Work instructions.
Set down exactly, please, each line from the one containing "keys = carried.animation_data" through the one containing "for path, value", both lines included, and no other line.

Data lines.
- - - -
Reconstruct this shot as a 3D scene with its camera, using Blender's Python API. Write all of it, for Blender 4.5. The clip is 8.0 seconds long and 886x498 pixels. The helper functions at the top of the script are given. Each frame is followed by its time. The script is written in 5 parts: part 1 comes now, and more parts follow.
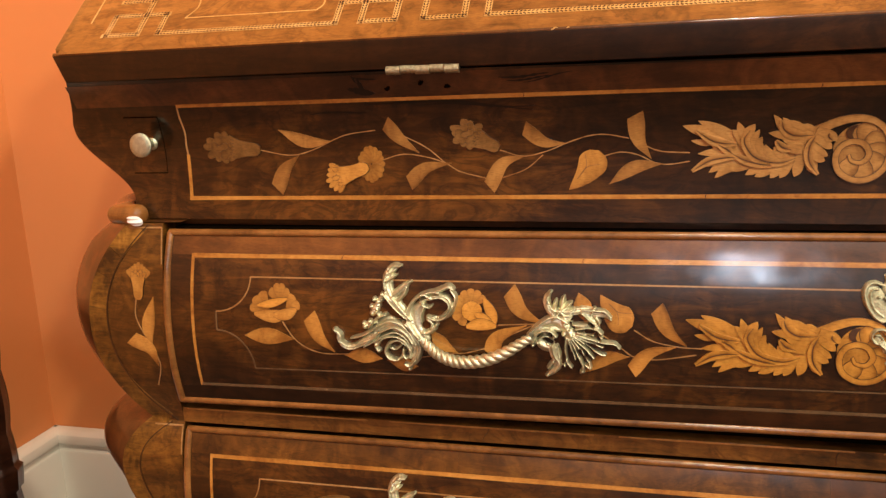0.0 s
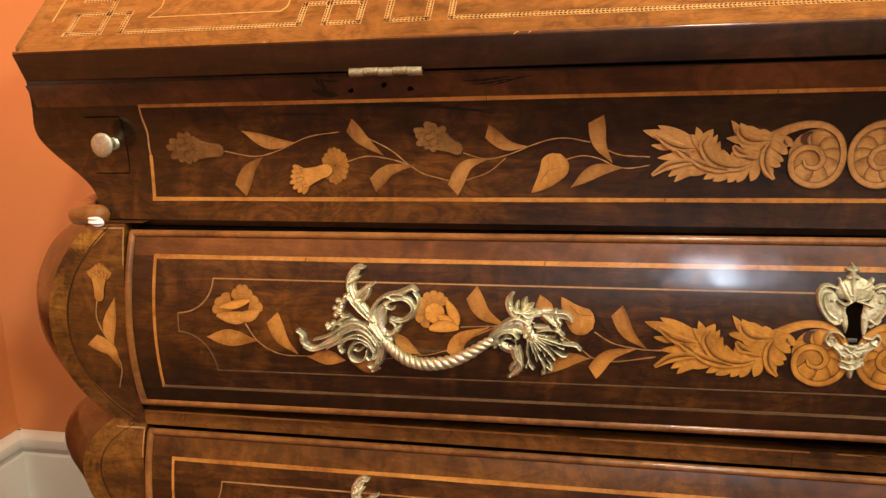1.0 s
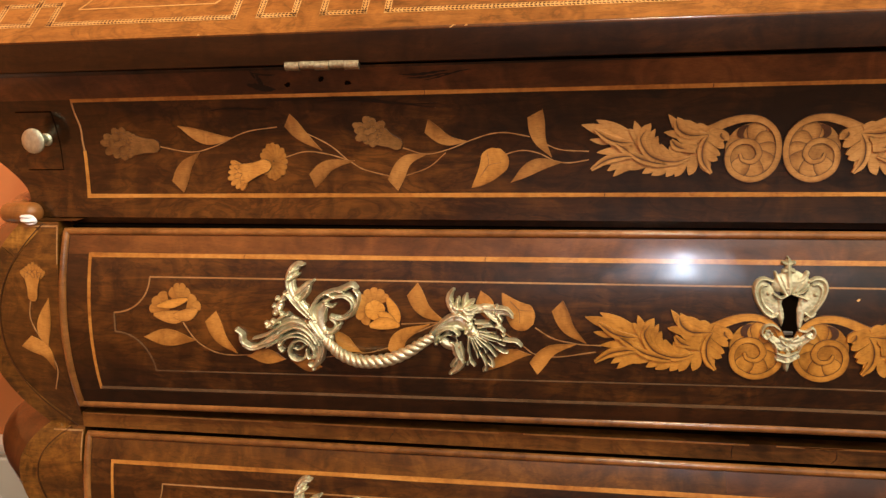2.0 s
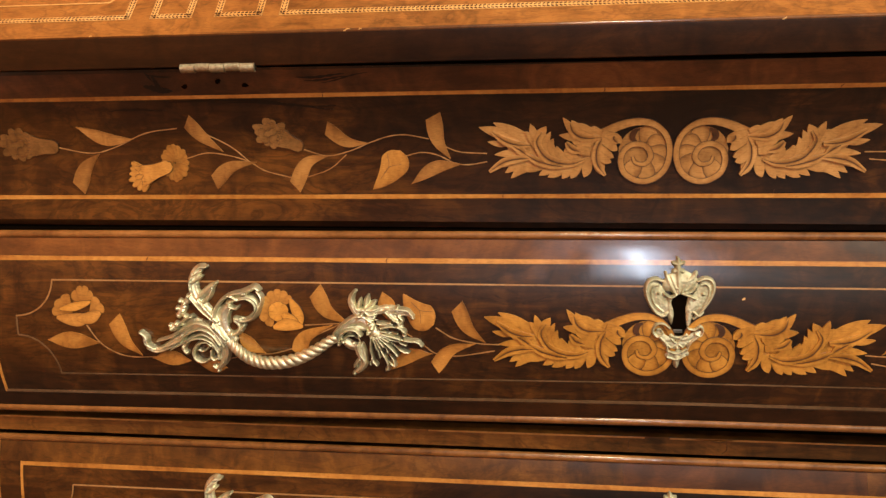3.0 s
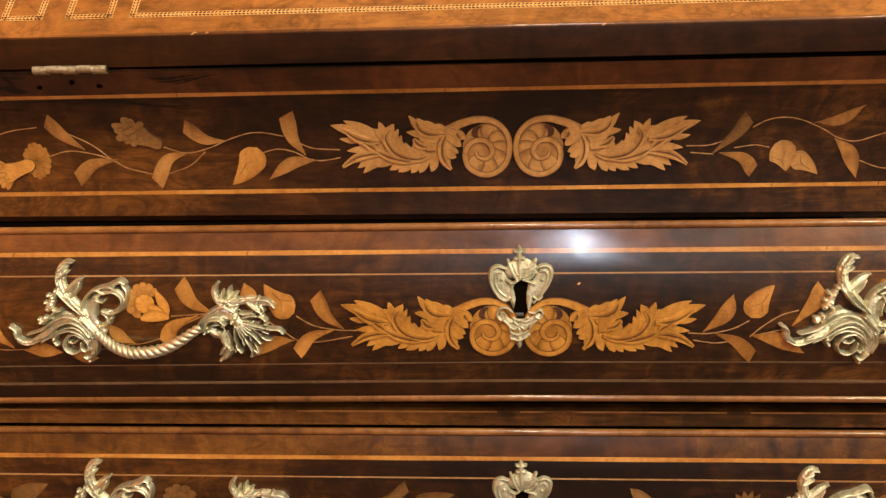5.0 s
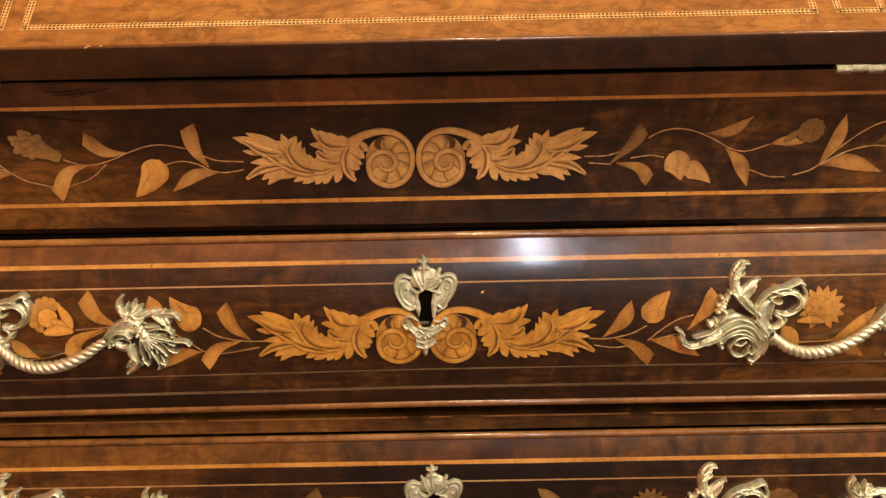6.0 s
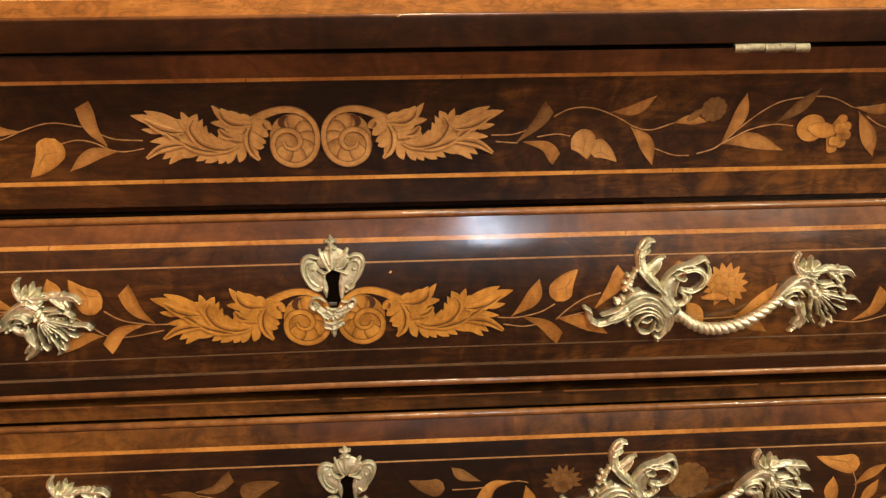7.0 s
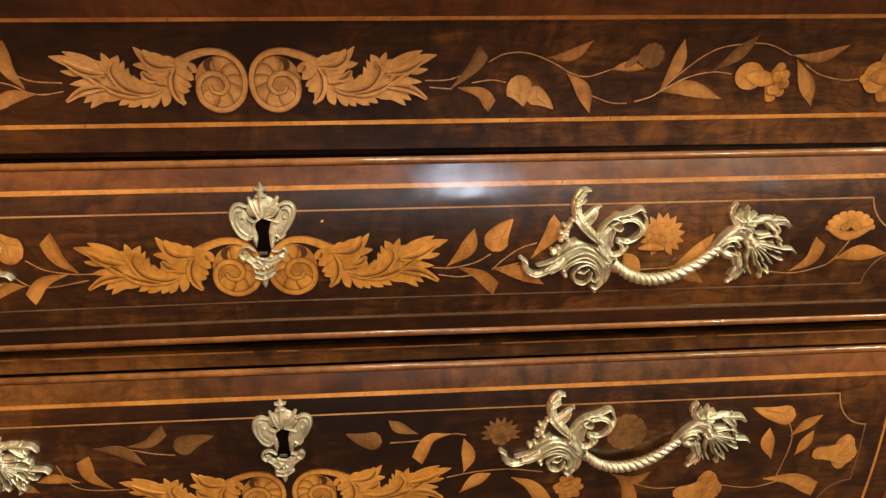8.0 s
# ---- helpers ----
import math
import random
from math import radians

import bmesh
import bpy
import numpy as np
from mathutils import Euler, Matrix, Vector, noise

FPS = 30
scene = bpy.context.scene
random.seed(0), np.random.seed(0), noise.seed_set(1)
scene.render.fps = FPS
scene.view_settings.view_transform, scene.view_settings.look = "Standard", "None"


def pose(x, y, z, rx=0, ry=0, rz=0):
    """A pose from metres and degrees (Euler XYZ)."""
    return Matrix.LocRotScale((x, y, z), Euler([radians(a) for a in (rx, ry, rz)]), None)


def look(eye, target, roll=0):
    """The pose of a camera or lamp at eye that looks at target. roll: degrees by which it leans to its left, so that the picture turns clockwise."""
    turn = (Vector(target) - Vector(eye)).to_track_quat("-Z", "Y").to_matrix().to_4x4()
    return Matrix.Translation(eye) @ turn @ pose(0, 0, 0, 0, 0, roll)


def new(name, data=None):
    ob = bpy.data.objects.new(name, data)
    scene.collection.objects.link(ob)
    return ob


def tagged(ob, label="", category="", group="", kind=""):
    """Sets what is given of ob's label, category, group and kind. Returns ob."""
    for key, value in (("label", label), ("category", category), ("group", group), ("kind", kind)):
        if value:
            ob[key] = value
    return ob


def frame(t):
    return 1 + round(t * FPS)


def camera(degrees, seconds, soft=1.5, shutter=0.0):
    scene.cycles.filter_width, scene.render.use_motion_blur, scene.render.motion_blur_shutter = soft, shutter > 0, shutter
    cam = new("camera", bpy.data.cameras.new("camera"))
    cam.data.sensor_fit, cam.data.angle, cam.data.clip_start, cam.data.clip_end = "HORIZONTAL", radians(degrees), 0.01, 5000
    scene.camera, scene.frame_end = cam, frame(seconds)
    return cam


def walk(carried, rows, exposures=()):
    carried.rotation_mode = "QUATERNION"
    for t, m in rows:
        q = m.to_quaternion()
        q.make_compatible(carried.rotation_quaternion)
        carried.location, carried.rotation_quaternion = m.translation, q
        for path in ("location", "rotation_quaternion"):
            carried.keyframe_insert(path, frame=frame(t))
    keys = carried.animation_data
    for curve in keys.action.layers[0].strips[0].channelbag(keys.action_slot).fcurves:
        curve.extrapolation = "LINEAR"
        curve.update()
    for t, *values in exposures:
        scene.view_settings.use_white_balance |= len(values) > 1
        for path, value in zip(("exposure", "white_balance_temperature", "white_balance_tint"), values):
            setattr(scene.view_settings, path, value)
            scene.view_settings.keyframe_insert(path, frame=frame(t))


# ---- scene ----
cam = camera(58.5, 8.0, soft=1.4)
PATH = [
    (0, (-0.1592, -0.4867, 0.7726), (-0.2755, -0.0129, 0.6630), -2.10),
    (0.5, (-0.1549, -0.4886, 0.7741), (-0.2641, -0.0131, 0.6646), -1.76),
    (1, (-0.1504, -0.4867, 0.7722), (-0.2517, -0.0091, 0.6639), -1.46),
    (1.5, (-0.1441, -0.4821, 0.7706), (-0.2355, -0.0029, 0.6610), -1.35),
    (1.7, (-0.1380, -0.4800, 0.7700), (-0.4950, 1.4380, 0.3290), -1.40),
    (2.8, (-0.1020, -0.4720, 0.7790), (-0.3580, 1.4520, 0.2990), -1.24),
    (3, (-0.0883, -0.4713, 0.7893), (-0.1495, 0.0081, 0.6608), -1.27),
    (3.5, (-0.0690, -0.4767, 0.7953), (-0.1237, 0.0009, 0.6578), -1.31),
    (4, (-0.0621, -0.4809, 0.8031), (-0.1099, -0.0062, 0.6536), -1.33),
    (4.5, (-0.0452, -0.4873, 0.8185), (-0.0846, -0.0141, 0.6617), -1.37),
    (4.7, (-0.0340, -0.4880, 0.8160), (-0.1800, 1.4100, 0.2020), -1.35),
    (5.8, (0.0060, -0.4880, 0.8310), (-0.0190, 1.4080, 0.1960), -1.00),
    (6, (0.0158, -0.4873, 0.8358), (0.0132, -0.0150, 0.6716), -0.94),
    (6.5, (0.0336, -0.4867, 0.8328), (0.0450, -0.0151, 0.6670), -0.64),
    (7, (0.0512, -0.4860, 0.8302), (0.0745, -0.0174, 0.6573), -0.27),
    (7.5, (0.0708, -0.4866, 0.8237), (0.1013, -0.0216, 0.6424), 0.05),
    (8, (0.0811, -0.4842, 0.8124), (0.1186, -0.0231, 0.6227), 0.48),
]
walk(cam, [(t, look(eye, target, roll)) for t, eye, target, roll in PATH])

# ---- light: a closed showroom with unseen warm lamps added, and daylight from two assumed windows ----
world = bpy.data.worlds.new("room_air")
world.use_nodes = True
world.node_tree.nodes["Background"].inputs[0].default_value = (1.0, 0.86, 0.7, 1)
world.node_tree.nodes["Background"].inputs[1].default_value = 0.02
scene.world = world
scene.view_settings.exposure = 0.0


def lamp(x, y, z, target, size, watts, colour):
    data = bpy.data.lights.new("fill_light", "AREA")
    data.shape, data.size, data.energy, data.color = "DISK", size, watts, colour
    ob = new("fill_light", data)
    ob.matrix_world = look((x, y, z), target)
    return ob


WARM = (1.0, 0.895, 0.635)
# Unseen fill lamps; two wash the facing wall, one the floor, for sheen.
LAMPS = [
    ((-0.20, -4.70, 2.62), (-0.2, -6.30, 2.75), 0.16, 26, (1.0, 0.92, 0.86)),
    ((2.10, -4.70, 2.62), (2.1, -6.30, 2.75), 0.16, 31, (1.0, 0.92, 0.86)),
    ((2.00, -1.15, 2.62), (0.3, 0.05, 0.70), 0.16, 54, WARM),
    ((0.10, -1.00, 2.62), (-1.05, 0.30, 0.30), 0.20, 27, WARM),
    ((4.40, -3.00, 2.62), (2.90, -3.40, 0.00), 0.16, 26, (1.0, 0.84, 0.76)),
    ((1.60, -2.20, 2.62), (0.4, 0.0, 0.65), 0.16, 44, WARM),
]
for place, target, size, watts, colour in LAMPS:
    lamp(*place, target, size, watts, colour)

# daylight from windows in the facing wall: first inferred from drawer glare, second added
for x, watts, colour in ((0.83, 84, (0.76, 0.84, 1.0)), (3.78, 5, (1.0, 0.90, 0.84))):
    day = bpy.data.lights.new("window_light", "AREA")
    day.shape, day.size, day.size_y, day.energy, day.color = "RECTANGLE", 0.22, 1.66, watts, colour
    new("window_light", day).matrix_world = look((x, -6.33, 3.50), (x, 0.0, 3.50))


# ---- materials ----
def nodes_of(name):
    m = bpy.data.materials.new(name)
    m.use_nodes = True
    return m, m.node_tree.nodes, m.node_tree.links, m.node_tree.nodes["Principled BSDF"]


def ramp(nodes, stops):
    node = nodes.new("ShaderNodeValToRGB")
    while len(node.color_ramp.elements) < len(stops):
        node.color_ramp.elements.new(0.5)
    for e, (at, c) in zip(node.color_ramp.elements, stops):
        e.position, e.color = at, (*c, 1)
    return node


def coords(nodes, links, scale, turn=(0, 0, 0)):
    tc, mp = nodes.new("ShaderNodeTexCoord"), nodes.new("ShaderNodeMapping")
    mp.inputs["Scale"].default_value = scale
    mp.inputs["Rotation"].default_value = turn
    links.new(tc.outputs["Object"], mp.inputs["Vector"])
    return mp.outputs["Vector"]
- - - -
Task answer.
    keys = carried.animation_data
    for curve in keys.action.layers[0].strips[0].channelbag(keys.action_slot).fcurves:
        curve.extrapolation = "LINEAR"
        curve.update()
    for t, *values in exposures:
        scene.view_settings.use_white_balance |= len(values) > 1
        for path, value in zip(("exposure", "white_balance_temperature", "white_balance_tint"), values):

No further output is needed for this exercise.